Lazy Step 2: what integrations VSC has and what is documented on their site about front-end frameworks/libs/stuff? Easy:

  • Angular
  • Vue
  • React
  • Ember
  • Next-cool-thing-with-a-6-months-life-and-yet-available-in-VSC-next

Where's the toolchain?

Really: gimme a toolchain for the fox sake!

Isn't here a javascript toolchain? Hell even c has one (compiler, linker, make, blabla). No wait: you can use node.js for this.

NODEJS? N.O.D.E. JS.? The serverside javascript interpreter froked from Chromium? Whaaaaaaat?

Yes. In these years, while I was trying to let a machine train a damned bunch of neural networks, some smart guys have discovered that they can use javascript to build a javascript toolchain. In the end c compilers are written in c, so what's wrong?

And so your hero started installing node.js. And npm. And upgraded npm. All of the previous frameworks/libs/stuff have the proper toolchain ready to be setup and waiting for you in the npm package registry: no mind crushing courses on webpack, webpick, babel, gomorra, ES2015, ES3048 etc... A linter is in place too and everything is just an npm install away (and a * create application_name away!)

Cool! oh, wait what's this node_modules folder?


Let's start coding!

Now that everything is in place I can happily enjoy my IDE with powerful debugging capabilities and a nice debug/release cycle thanks to the huge scaffolding done by the cli of the case but... the debugger simply ignores my break points. It turned out that while VSC has a ton of debugging capabilities you have to set them into the ./.vscode/launch.js file (path relative to your app folder). Every tool has it's own dedicated page for this topic and after a 30 min. digging on the web I've found the right config for the launch.js file. So I've started to happily code front-ends like I did with backends in the early 2000 :P

debugger my friend

Where's the widget set?


OK, so you need to install another set of node modules but all the previous frameworks/libs have a ton of fresh widgets ready to be used... Bootstrap, Material Design based, Bulma... wait Bulma, seriously?! Ah, who cares, I've just installed my new 1TB nvm disk for node module hosting, just install it and shut up!

Now tell me, what was that joke? Ah yes, JQuery is such a heavy lib you rather want to avoid it... err... did you see the weight of a widget set? What? Should I reimplement it from scratch? Seriously? Naaaa....

Where to start?

So I had 3 possibilities here actually: I've dropped Ember.js as the entire ecosystem seems rotating around Vue, React, Angular. Sorry Ember I own you a beer.
Then I've tried to stay as mainstream as possible for my early tests, so I've opted for bootstrap and material design stuff. Sorry Bulma: I'm too scared of Vegeta. In the end I've found myself pocking with 6 combinations of tools:

  • vue+bootstrap
  • vue+material
  • react+bootstrap
  • react+material
  • angular+bootstrap
  • angular+material

And what did I learn?

Well, coming from a backend/automation background I've evaluated the 6 possibilites as a whol: it was like almost using 6 different frameworks because each widget set library added its own logic to the mix.

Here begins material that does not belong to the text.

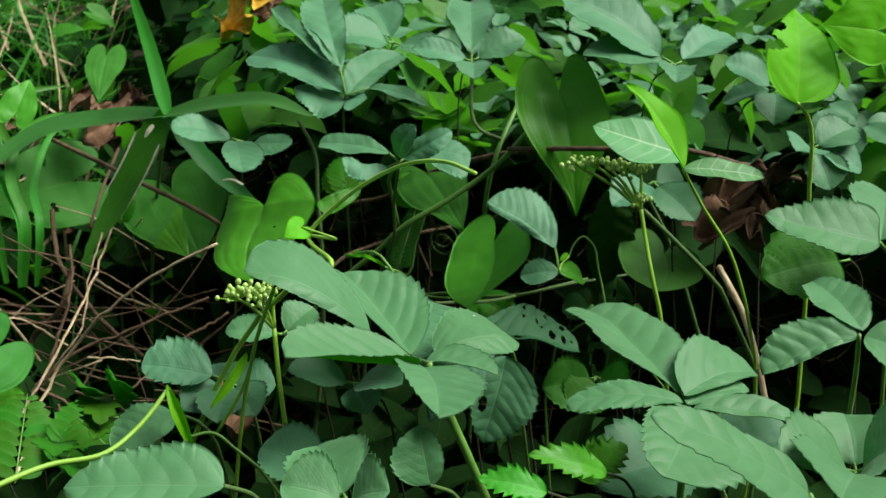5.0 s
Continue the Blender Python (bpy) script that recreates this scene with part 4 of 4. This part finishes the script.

I've discovered that Angular is by all means the closest thing to server side programming. At least it felt really close to python/c# and the so: async events, decorators, split your widget into 3 different files: html, css, logic.
Angular seemed also the most formal of the three (a lot of docs on concepts and theory) and the most "corporate": fixed release cycles, regular cadence... Still for my small needs it also seemed too big. But -as expected- its material design implementation was great.

Angular meme

React was the most close to pure js to my taste. I've cheated in the intro: I've developed a couple of web apps in the past by using uwsgi+Flask+Python. Bootstrap was used for the style and JQuery was the only helper to build the app. The logic was pure js.
So when I say React felt as close as js as possible I refer to that small experience of mine. React JSX is also the most amazing thing I've tried in the last years: elegant, effective. It seems the best way to get rid of the mutilated logic of templates. I haven't felt so productive with a new tech since the year I discovered Python.
I was ready to fall in love with React but then I stackoverflowed for a number of questions and all of my search paths ended into the same place: React State Management. Really too many things to learn for a simple UI. And also I hate functional programming a lot.

React state

Vue... well I overlooked at vue in the beginning. It seemed like a chinese soup of Angular, React, somethingstrange(TM) and the so. And it is! The greatest mix of stuff ever seen. All that ugly directives in templates, a million ways to say the same thing (:, @, v-on, v-bind, v-ery-strange), it even suggests you must use a state management library which seems a clone of Redux (Vuex? Really?).

(ok the web lacks a good vue.js meme...)

But it also has .vue files where simple html, css and js stay well tight and isolated for each component. You can plug JSX in the mix. It is the most practical solution I've found and in the end of the day I already felt familiar with a number of things read in the docs.

Ok, so?!

So I've choosen Vue as my first entry in the front-end world. Along with Bootstrap (the bootstrap-vue docs are simply amazing). Not because it is superior in something, but because it is the most "forgiving" piece of tech, the easier to work with while making a bit of experience in this new world. A really good entry point for someone used to algebra and machine vision.

OK, who cares?!

Oh. I really don't know... but you have read this all so, Thanks for reading :)
And remember: all meme belongs to their authors.